#### ROWS

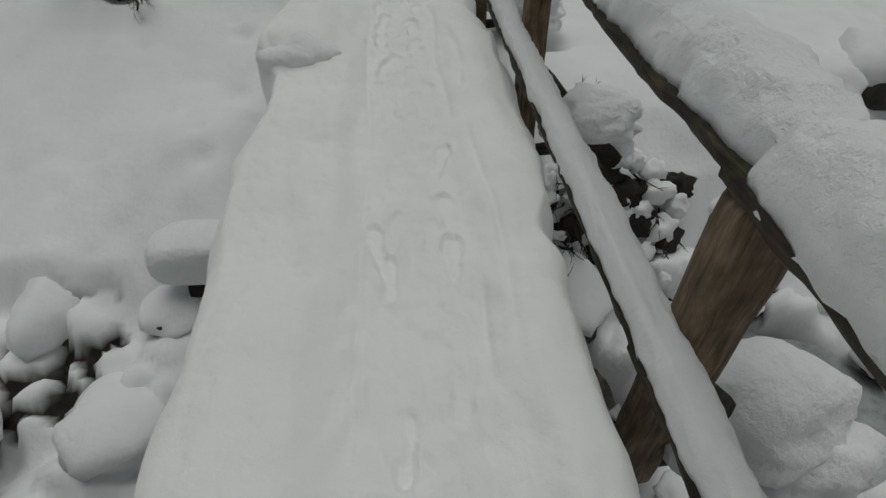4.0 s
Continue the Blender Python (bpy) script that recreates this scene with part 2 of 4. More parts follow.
def box_bm(sx, sy, sz, bevel=0.01, seed=0, rough=0.0, cuts=0):
    """A bevelled timber, its base at z = 0, with slightly uneven faces."""
    bm = bmesh.new()
    bmesh.ops.create_cube(bm, size=1)
    bmesh.ops.scale(bm, vec=(sx, sy, sz), verts=bm.verts)
    bmesh.ops.translate(bm, vec=(0, 0, sz / 2), verts=bm.verts)
    if bevel:
        bmesh.ops.bevel(bm, geom=list(bm.edges), offset=bevel, segments=2, affect="EDGES", profile=0.6)
    if cuts:
        long = [e for e in bm.edges if e.calc_length() > max(sx, sy, sz) * 0.6]
        bmesh.ops.subdivide_edges(bm, edges=long, cuts=cuts, use_grid_fill=True)
    if rough:
        for v in bm.verts:
            q = v.co * 4 + Vector((seed * 5.7, seed * 2.1, 0))
            v.co += Vector((noise.noise(q), noise.noise(q + Vector((9, 0, 0))), 0)) * rough
    return bm


ICO = {}


def ico(subdiv):
    if subdiv not in ICO:
        bm = bmesh.new()
        bmesh.ops.create_icosphere(bm, subdivisions=subdiv, radius=1)
        bm.verts.ensure_lookup_table()
        ICO[subdiv] = (np.array([v.co[:] for v in bm.verts]), [tuple(v.index for v in f.verts) for f in bm.faces])
        bm.free()
    return ICO[subdiv]


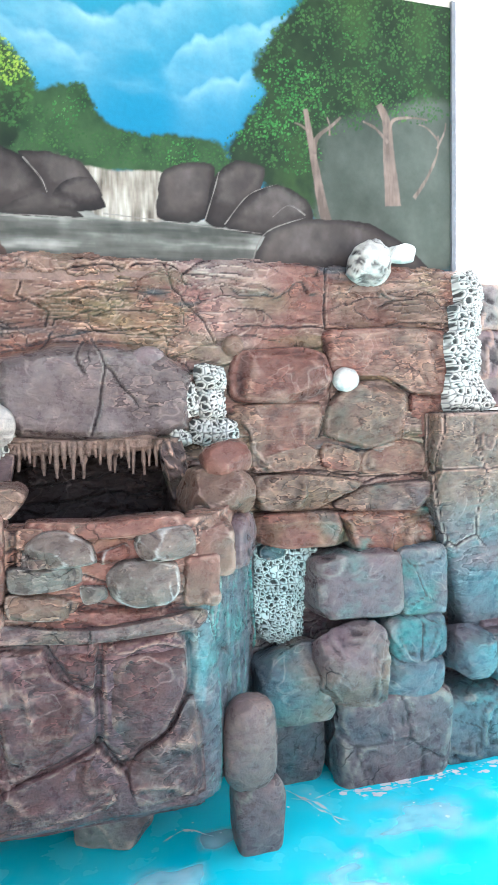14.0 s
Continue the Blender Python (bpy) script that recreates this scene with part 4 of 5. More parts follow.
dabs("painted_leaves", [(-0.96, 3.18), (-0.42, 3.18), (-0.36, 2.92), (-0.6, 2.84), (-0.96, 2.86)], WALL_A, 6.4, LEAFD, None, 500, 0.016, 62)
dabs("painted_leaves", [(-0.97, 3.18), (-0.5, 3.18), (-0.4, 2.9), (-0.5, 2.75), (-1.08, 2.8)], WALL_A, 3, LEAFD, mn, 700, 0.017, 6)
dabs("painted_leaves", [(-1.0, 2.78), (-0.7, 2.84), (-0.4, 2.74), (-0.3, 2.68), (-0.5, 2.6), (-0.95, 2.55)], WALL_A, 4, LEAFM, mn, 260, 0.012, 7)
for u, v, r in ((-0.60, 2.86, 0.035), (-0.66, 2.72, 0.03), (-0.44, 2.71, 0.045), (-0.70, 2.62, 0.03), (-0.92, 2.66, 0.03), (-0.82, 2.68, 0.035)):
    dabs("painted_leaves", [(u - r, v), (u, v + r), (u + r, v), (u, v - r)], WALL_A, 6, LEAFY, mn, 26, 0.010, int(100 + 50 * u + 70 * v))
flat_shape("painted_undergrowth", [(-1.06, 2.36), (-0.71, 2.39), (-0.38, 2.38), (-0.34, 2.25), (-1.06, 2.26)], WALL_A, 3, BUSHY, mn, 0.015, 8)
dabs("painted_leaves", [(-1.04, 2.37), (-0.71, 2.40), (-0.38, 2.38), (-0.36, 2.30), (-1.04, 2.30)], WALL_A, 5, LEAFM, mn, 240, 0.010, 9)
for a, b2, w in (((-0.90, 2.84), (-0.90, 2.35), 0.036), ((-0.79, 2.75), (-0.79, 2.31), 0.03), ((-0.645, 2.84), (-0.63, 2.32), 0.042), ((-0.56, 2.62), (-0.56, 2.38), 0.02), ((-0.49, 2.71), (-0.47, 2.38), 0.022), ((-0.37, 2.70), (-0.38, 2.31), 0.03), ((-0.72, 2.62), (-0.72, 2.38), 0.02), ((-0.22, 2.62), (-0.22, 2.45), 0.010), ((-0.14, 2.64), (-0.14, 2.46), 0.010), ((-0.06, 2.62), (-0.06, 2.46), 0.009)):
    m2 = ((a[0] + b2[0]) / 2 + 0.004, (a[1] + b2[1]) / 2)
    stroke("painted_trunk", [a, m2, b2], w * 0.55, w * 1.15, WALL_A, 6, BARK, mn)
    if w > 0.018:
        for side, rise in ((-1, 0.10), (1, 0.13)):
            stroke("painted_branch", [(a[0], a[1] - 0.09), (a[0] + 0.8 * w * side, a[1] - 0.02), (a[0] + 2.0 * w * side, a[1] + rise - 0.05)], w * 0.45, w * 0.15, WALL_A, 6, BARK, mn)
for p in ([(-0.80, 2.62), (-0.86, 2.70), (-0.90, 2.76)], [(-0.64, 2.68), (-0.72, 2.75), (-0.77, 2.77)], [(-0.64, 2.70), (-0.58, 2.76)], [(-0.90, 2.66), (-0.98, 2.74)], [(-0.79, 2.60), (-0.70, 2.68)], [(-0.48, 2.60), (-0.54, 2.66)]):
    stroke("painted_branch", p, 0.015, 0.006, WALL_A, 6, BARK, mn)
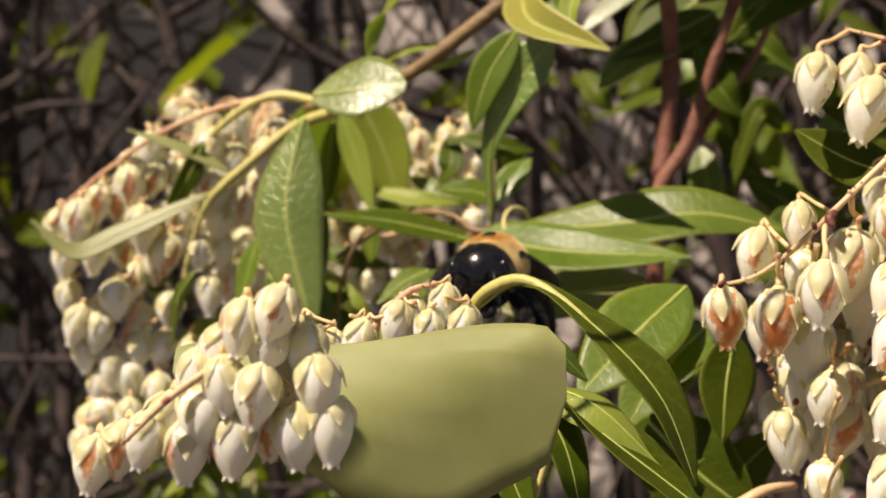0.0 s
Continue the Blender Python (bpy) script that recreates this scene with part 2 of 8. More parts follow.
SEPAL = plain("sepal_pale_yellow", (0.91, 0.83, 0.37), (0.95, 0.89, 0.53), 320, 0.42, 0.5, 0.00015, share=0.2)
soften(SEPAL.node_tree.nodes["Principled BSDF"])
STALK = bark_material("raceme_stalk", (0.60, 0.38, 0.22), (0.70, 0.53, 0.30), 0.5, 140, (0.22, 0.05, 0.045), 0.0002)
PEDICEL = bark_material("pedicel_pale", (0.66, 0.43, 0.22), (0.76, 0.58, 0.31), 0.5, 140, (0.42, 0.14, 0.08), 0.0002)
STALK_PINK = bark_material("raceme_stalk_pink", (0.56, 0.27, 0.17), (0.68, 0.47, 0.27), 0.5, 140, (0.16, 0.03, 0.035), 0.0002)
STALK_GREEN = bark_material("petiole_green", (0.45, 0.42, 0.12), (0.60, 0.52, 0.22), 0.5, 140, None, 0.0002)
BARK = bark_material("bark_red_brown", (0.15, 0.05, 0.035), (0.27, 0.11, 0.07), 0.65, 220)
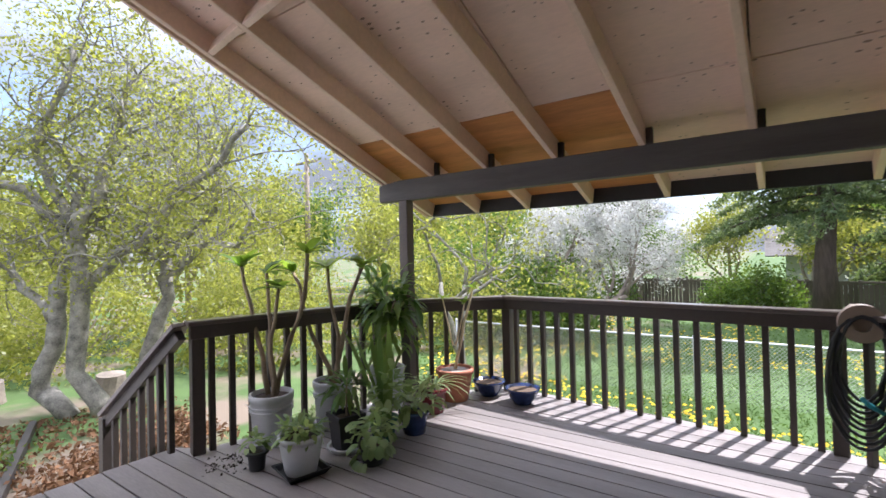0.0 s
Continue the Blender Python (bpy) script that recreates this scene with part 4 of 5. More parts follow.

########

Copy the material above exactly and drop the pictures.

◆ **RESULT OF THIS TASK**
4.0 s
Continue the Blender Python (bpy) script that recreates this scene with part 2 of 4. More parts follow.
def box_bm(sx, sy, sz, bevel=0.01, seed=0, rough=0.0, cuts=0):
    """A bevelled timber, its base at z = 0, with slightly uneven faces."""
    bm = bmesh.new()
    bmesh.ops.create_cube(bm, size=1)
    bmesh.ops.scale(bm, vec=(sx, sy, sz), verts=bm.verts)
    bmesh.ops.translate(bm, vec=(0, 0, sz / 2), verts=bm.verts)
    if bevel:
        bmesh.ops.bevel(bm, geom=list(bm.edges), offset=bevel, segments=2, affect="EDGES", profile=0.6)
    if cuts:
        long = [e for e in bm.edges if e.calc_length() > max(sx, sy, sz) * 0.6]
        bmesh.ops.subdivide_edges(bm, edges=long, cuts=cuts, use_grid_fill=True)
    if rough:
        for v in bm.verts:
            q = v.co * 4 + Vector((seed * 5.7, seed * 2.1, 0))
            v.co += Vector((noise.noise(q), noise.noise(q + Vector((9, 0, 0))), 0)) * rough
    return bm


ICO = {}


def ico(subdiv):
    if subdiv not in ICO:
        bm = bmesh.new()
        bmesh.ops.create_icosphere(bm, subdivisions=subdiv, radius=1)
        bm.verts.ensure_lookup_table()
        ICO[subdiv] = (np.array([v.co[:] for v in bm.verts]), [tuple(v.index for v in f.verts) for f in bm.faces])
        bm.free()
    return ICO[subdiv]


14.0 s
Continue the Blender Python (bpy) script that recreates this scene with part 4 of 5. More parts follow.
dabs("painted_leaves", [(-0.96, 3.18), (-0.42, 3.18), (-0.36, 2.92), (-0.6, 2.84), (-0.96, 2.86)], WALL_A, 6.4, LEAFD, None, 500, 0.016, 62)
dabs("painted_leaves", [(-0.97, 3.18), (-0.5, 3.18), (-0.4, 2.9), (-0.5, 2.75), (-1.08, 2.8)], WALL_A, 3, LEAFD, mn, 700, 0.017, 6)
dabs("painted_leaves", [(-1.0, 2.78), (-0.7, 2.84), (-0.4, 2.74), (-0.3, 2.68), (-0.5, 2.6), (-0.95, 2.55)], WALL_A, 4, LEAFM, mn, 260, 0.012, 7)
for u, v, r in ((-0.60, 2.86, 0.035), (-0.66, 2.72, 0.03), (-0.44, 2.71, 0.045), (-0.70, 2.62, 0.03), (-0.92, 2.66, 0.03), (-0.82, 2.68, 0.035)):
    dabs("painted_leaves", [(u - r, v), (u, v + r), (u + r, v), (u, v - r)], WALL_A, 6, LEAFY, mn, 26, 0.010, int(100 + 50 * u + 70 * v))
flat_shape("painted_undergrowth", [(-1.06, 2.36), (-0.71, 2.39), (-0.38, 2.38), (-0.34, 2.25), (-1.06, 2.26)], WALL_A, 3, BUSHY, mn, 0.015, 8)
dabs("painted_leaves", [(-1.04, 2.37), (-0.71, 2.40), (-0.38, 2.38), (-0.36, 2.30), (-1.04, 2.30)], WALL_A, 5, LEAFM, mn, 240, 0.010, 9)
for a, b2, w in (((-0.90, 2.84), (-0.90, 2.35), 0.036), ((-0.79, 2.75), (-0.79, 2.31), 0.03), ((-0.645, 2.84), (-0.63, 2.32), 0.042), ((-0.56, 2.62), (-0.56, 2.38), 0.02), ((-0.49, 2.71), (-0.47, 2.38), 0.022), ((-0.37, 2.70), (-0.38, 2.31), 0.03), ((-0.72, 2.62), (-0.72, 2.38), 0.02), ((-0.22, 2.62), (-0.22, 2.45), 0.010), ((-0.14, 2.64), (-0.14, 2.46), 0.010), ((-0.06, 2.62), (-0.06, 2.46), 0.009)):
    m2 = ((a[0] + b2[0]) / 2 + 0.004, (a[1] + b2[1]) / 2)
    stroke("painted_trunk", [a, m2, b2], w * 0.55, w * 1.15, WALL_A, 6, BARK, mn)
    if w > 0.018:
        for side, rise in ((-1, 0.10), (1, 0.13)):
            stroke("painted_branch", [(a[0], a[1] - 0.09), (a[0] + 0.8 * w * side, a[1] - 0.02), (a[0] + 2.0 * w * side, a[1] + rise - 0.05)], w * 0.45, w * 0.15, WALL_A, 6, BARK, mn)
for p in ([(-0.80, 2.62), (-0.86, 2.70), (-0.90, 2.76)], [(-0.64, 2.68), (-0.72, 2.75), (-0.77, 2.77)], [(-0.64, 2.70), (-0.58, 2.76)], [(-0.90, 2.66), (-0.98, 2.74)], [(-0.79, 2.60), (-0.70, 2.68)], [(-0.48, 2.60), (-0.54, 2.66)]):
    stroke("painted_branch", p, 0.015, 0.006, WALL_A, 6, BARK, mn)
0.0 s
Continue the Blender Python (bpy) script that recreates this scene with part 2 of 8. More parts follow.
SEPAL = plain("sepal_pale_yellow", (0.91, 0.83, 0.37), (0.95, 0.89, 0.53), 320, 0.42, 0.5, 0.00015, share=0.2)
soften(SEPAL.node_tree.nodes["Principled BSDF"])
STALK = bark_material("raceme_stalk", (0.60, 0.38, 0.22), (0.70, 0.53, 0.30), 0.5, 140, (0.22, 0.05, 0.045), 0.0002)
PEDICEL = bark_material("pedicel_pale", (0.66, 0.43, 0.22), (0.76, 0.58, 0.31), 0.5, 140, (0.42, 0.14, 0.08), 0.0002)
STALK_PINK = bark_material("raceme_stalk_pink", (0.56, 0.27, 0.17), (0.68, 0.47, 0.27), 0.5, 140, (0.16, 0.03, 0.035), 0.0002)
STALK_GREEN = bark_material("petiole_green", (0.45, 0.42, 0.12), (0.60, 0.52, 0.22), 0.5, 140, None, 0.0002)
BARK = bark_material("bark_red_brown", (0.15, 0.05, 0.035), (0.27, 0.11, 0.07), 0.65, 220)
0.0 s
Continue the Blender Python (bpy) script that recreates this scene with part 4 of 5. More parts follow.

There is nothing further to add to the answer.